I took a slightly different approach.

Try with [3]. If it smashes, then we know it’s [1, 2, 3] so try the second one with [1] and then [2].

If the second one smashes, then we know it’s [1] or [2]. If it survives, then it’s [3].

This needs 3 tests at worst case.

If [3] survives, it has to be [4] or higher. We try the first on [6] (second test).

If it smashes, then we try [4, 5]. This tells us if the target number is [4, 5, 6].

Total 4 tests, at worst case.

If [6] survives, it has to be [7] or higher. We now test [8] (third test)

If [8] smashes, we test [7]. This tells us if [7, 8] is the target number.

Total 4 tests, at worst case.

if [8] survives, it has to be [9] or [10].

Test with [9]. If it smashes, [9] is the target (forth test)

If [9] survives, the target is [10]

Total 4 tests.

This means that if the crystals are very fragile, then we only needed 3 tests at most, otherwise 4 tests.

10 July, 2020 at 1:04 pm

I arrived at the same answer as Martin for four tests. I think the proposed solution for four tests (starting at 4 capacitors) is actually wrong – if the first crystal breaks at 4 capacitors, you only have one crystal left to determine if the limit is 1, 2 or 3 capacitors, which isn’t possible to do with 100% certainty. Starting at 3 capacitors solves this problem.

10 July, 2020 at 1:44 pm

Hi Samuel,

I think it’s possible to complete in four tests if the first test is at four.

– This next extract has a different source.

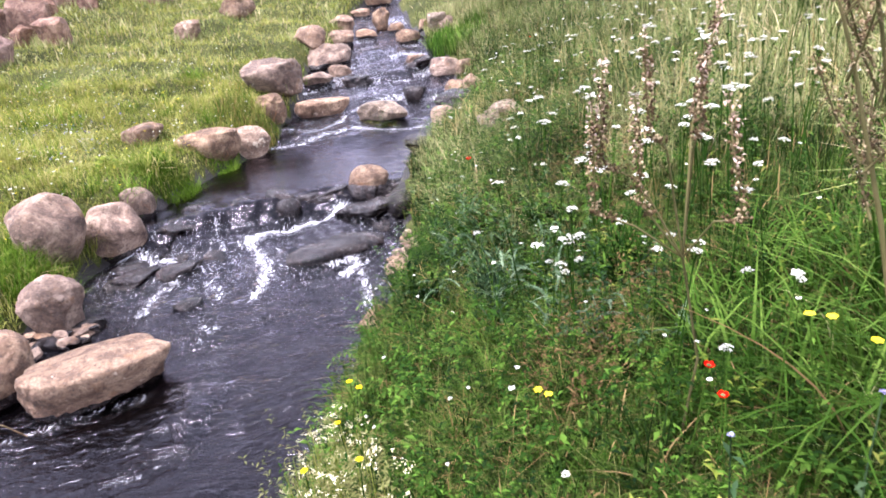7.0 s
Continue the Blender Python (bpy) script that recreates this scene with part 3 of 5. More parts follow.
stone("wall", -4.55, 11.05, 1.64, 0.53, 0.43, 0.37, 27, 76, "round brown boulder in the stone row")
stone("wall", -5.45, 11.68, 1.79, 0.75, 0.52, 0.28, 30, 77, "flat-topped brown boulder in the stone row")
stone("wall", -3.74, 11.03, 1.53, 0.47, 0.38, 0.22, 23, 78, "grey-brown boulder in the stone row")
stone("wall", -4.12, 11.00, 1.54, 0.33, 0.26, 0.16, 25, 79, "small stone in the stone row")
stone("wall", -4.18, 10.18, 1.35, 0.54, 0.32, 0.29, 47, 80, "long brown boulder in the stone row")
stone("wall", -4.93, 10.37, 1.36, 0.58, 0.46, 0.33, 31, 81, "round grey-brown boulder in the stone row")
stone("wall", -5.40, 10.23, 1.35, 0.93, 0.47, 0.23, 33, 82, "long pale boulder in the stone row")
stone("wall", -6.35, 11.29, 1.73, 0.44, 0.35, 0.31, 34, 83, "dark rough boulder in the stone row")
stone("wall", -6.09, 9.74, 1.37, 0.30, 0.24, 0.30, 38, 84, "brown boulder in the stone row")
stone("wall", -5.52, 9.59, 1.25, 0.54, 0.38, 0.25, 36, 85, "low brown boulder in the stone row")
stone("wall", -6.38, 9.48, 1.36, 0.47, 0.38, 0.38, 40, 86, "brown boulder in the stone row")
stone("wall", -5.59, 9.22, 1.27, 0.45, 0.36, 0.15, 38, 87, "flat stone before the stone row")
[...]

then test, 1, 2, 3 in order until you find the breaking point, you end up with a maximum of four tests to find if the breaking point is 1, 2, 3 or 4.

Well done on the solution!

12 July, 2020 at 10:20 pm

What about the first test at 2, if it breaks then test 1, if not try next test at 4, if it breaks then try 3, if not try the third test at 6 and back to 5. Fourth will be at 8 and the fifth will be at either 9 or 7. That has still only used the last 2 crystals and no more than 5 tests.